Unveiling the Quantum Dance: New Windows into Free-Floating Atom Interactions
Scientists are developing and refining innovative techniques to observe the intricate interactions of free-floating atoms within clouds, pushing the boundaries of our understanding of quantum mechanics. These advancements allow for the direct visualization of behaviors previously only predicted by theory, opening new avenues for exploring fundamental physics and developing quantum technologies.
Cooling Atoms to a Standstill to Witness Quantum Phenomena:A cornerstone of studying these atomic interactions involves cooling atoms to ultracold temperatures, often near absolute zero. At these extreme temperatures, the quantum-mechanical properties of atoms become dominant. Techniques like laser cooling in magneto-optical traps, followed by evaporative cooling, are employed to achieve these conditions. This allows researchers to create unique states of matter, such as Bose-Einstein Condensates (BECs) and Fermi gases, where atoms behave in concert, exhibiting macroscopic quantum phenomena.
Microscopy and Imaging: Capturing Atoms in Action:Recent breakthroughs in imaging have been pivotal. "Atom-resolved microscopy" is a technique that is allowing scientists to capture images of individual atoms interacting freely in space. This method typically involves:
- Trapping: Atoms are initially confined in a loose trap, often created by laser beams, allowing them to interact freely.
- Freezing: A "light lattice" or "pinning lattice" is then rapidly switched on, effectively freezing the atoms in their positions.
- Illumination: A second laser illuminates the trapped atoms, causing them to fluoresce.
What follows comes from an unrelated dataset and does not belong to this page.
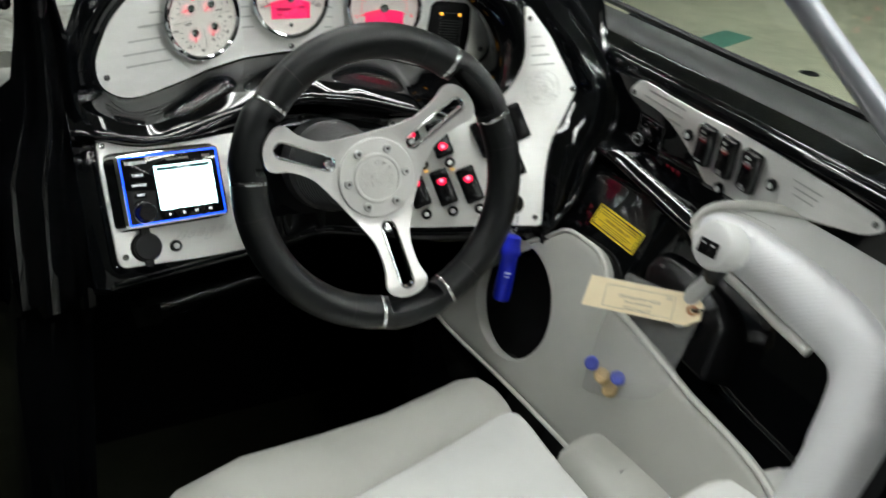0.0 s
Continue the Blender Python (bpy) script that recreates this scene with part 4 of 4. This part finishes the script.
# ---- lower side upholstery ----
KICK = smooth_loop([(-0.222, -0.262), (-0.186, -0.185), (-0.130, -0.106), (-0.082, -0.058), (-0.058, -0.0375), (-0.025, -0.034), (0.008, -0.0355), (0.034, -0.049), (0.0525, -0.0695), (0.08, -0.0785), (0.136, -0.0885),
                    (0.228, -0.106), (0.345, -0.122), (0.40, -0.16), (0.40, -0.25), (0.2, -0.262), (0.0, -0.266), (-0.12, -0.272), (-0.195, -0.272)], 4)
HOLE = [(-0.080 + 0.088 * math.cos(a) - 0.012 * math.sin(a), -0.165 + 0.077 * math.sin(a) - 0.01 * math.cos(a)) for a in np.linspace(0, 2 * math.pi, 40, endpoint=False)]
kick = thing("side_cushion", "cream vinyl side upholstery with a round opening", "upholstery", HULL)
bm = bmesh.new()
H0, H1 = 0.001, 0.020
kl = []
soft = 0.014
for i in range(5):
    a = i / 4 * math.pi / 2
    kl.append([(x, y, H1 - soft * (1 - math.sin(a))) for x, y in inset(KICK, soft * (1 - math.cos(a)))])
loft(bm, [[(x, y, H0) for x, y in KICK]] + kl, False, False)
hl = [[(x, y, H1) for x, y in HOLE], [(x, y, H1 - 0.004) for x, y in [((px + 0.080) * 0.96 - 0.080, (py + 0.165) * 0.96 - 0.165) for px, py in HOLE]], [(x, y, -0.004) for x, y in [((px + 0.080) * 0.96 - 0.080, (py + 0.165) * 0.96 - 0.165) for px, py in HOLE]]]
loft(bm, hl, False, False)
bmesh.ops.remove_doubles(bm, verts=bm.verts, dist=1e-6)
eo = [e for e in bm.edges if e.is_boundary and all(abs(v.co.z - H1) < 1e-6 for v in e.verts)]
bmesh.ops.triangle_fill(bm, use_beauty=True, edges=eo)
part("pad", bm, CREAM, kick, "smooth cream vinyl pad")
part("piping", tube([(x, y, H1 - 0.004) for x, y in inset(KICK, 0.001)], 0.0035, 8, closed=True), PIPING, kick, "raised cream piping")
# flat disc just behind the pad; its black replaces a deep shaded recess
hole_shade = part("opening", lathe([(0.090, -0.003), (0.090, 0.0015)], 32, ratio=0.85), VOIDB, kick, "black disc painted as the shaded depth of the opening")
hole_shade.location = (-0.080, -0.165, 0)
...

The emitted light reveals their precise locations and interactions.
This approach has enabled the first direct images of phenomena like bosons bunching together and fermions forming pairs in free space – behaviors fundamental to quantum mechanics.
Advanced Imaging Algorithms:To overcome the challenges of imaging at such small scales, scientists are also developing sophisticated image-correction techniques. New algorithms, sometimes employing principles similar to eigen-face recognition coupled with smart masking, can significantly reduce interference fringes and improve the clarity of images. These advancements lead to more accurate calculations of crucial parameters like optical density, temperature, size, and density of the atom clouds.
Quantum Gas Microscopy:Quantum gas microscopy is another powerful platform for studying atom-atom interactions, particularly in lattice structures. This technique allows researchers to probe Hamiltonians like the Bose-Hubbard and Fermi-Hubbard models with various atomic species. Recent developments include the creation of Erbium Dipolar Quantum Gas Microscopes, which enable the study of dipole-dipole interactions. Erbium offers advantages due to its stable isotopes, large magnetic dipole moment, and rich Feshbach spectrum, providing greater control and flexibility.
Observing Exotic Quantum Behaviors:These advanced observational techniques are leading to groundbreaking discoveries:
- Quantum Tornadoes: Physicists have directly observed the interplay of interactions and quantum mechanics in rapidly rotating quantum fluids of ultracold atoms. These experiments have visualized how an initially round cloud of atoms deforms into a thin, needle-like structure, demonstrating a crossover from classical to quantum behavior.
- Pauli Blocking and Transparency: In dense, ultracold atom clouds, the Pauli exclusion principle can prevent atoms from scattering light as they normally would. If all low-energy quantum states are occupied, atoms cannot change their state by scattering a photon, making the cloud more transparent. This effect, predicted decades ago, has now been experimentally observed.
- Edge States: Researchers have directly observed atoms flowing without resistance along the boundary of an ultracold atomic cloud, even when obstacles are introduced. This phenomenon, known as an "edge state," is analogous to how electrons can flow without friction along the edges of certain exotic materials and could have implications for super-efficient energy and data transmission.
- Quantum Entanglement in Atomic Clouds: Experiments have successfully achieved quantum entanglement between two spatially separated ultracold atomic clouds (Bose-Einstein condensates). This opens possibilities for advancing quantum computing, simulation, and metrology, which rely on creating and controlling large ensembles of entangled particles.
Atom-resolved imaging techniques are enabling scientists to probe a range of quantum correlations, such as those near a quantum phase transition and two-particle correlations between fermions. By studying systems with a varying number of atoms (from tens to hundreds), researchers can address fundamental questions about how many particles are needed to replicate the behavior of a macroscopic system.
Space-Based Research:The study of ultracold atoms is also extending into space. Facilities like NASA's Cold Atom Lab on the International Space Station allow for the creation of BECs and the study of their properties in microgravity. The absence of strong gravitational pull enables longer observation times and potentially colder temperatures, offering unique opportunities to explore new quantum phenomena.
These ongoing advancements in observational techniques are providing unprecedented insights into the quantum world of free-floating atom interactions. By directly visualizing and manipulating these tiny particles, scientists are not only confirming long-held theories but also paving the way for new discoveries and the development of transformative quantum technologies.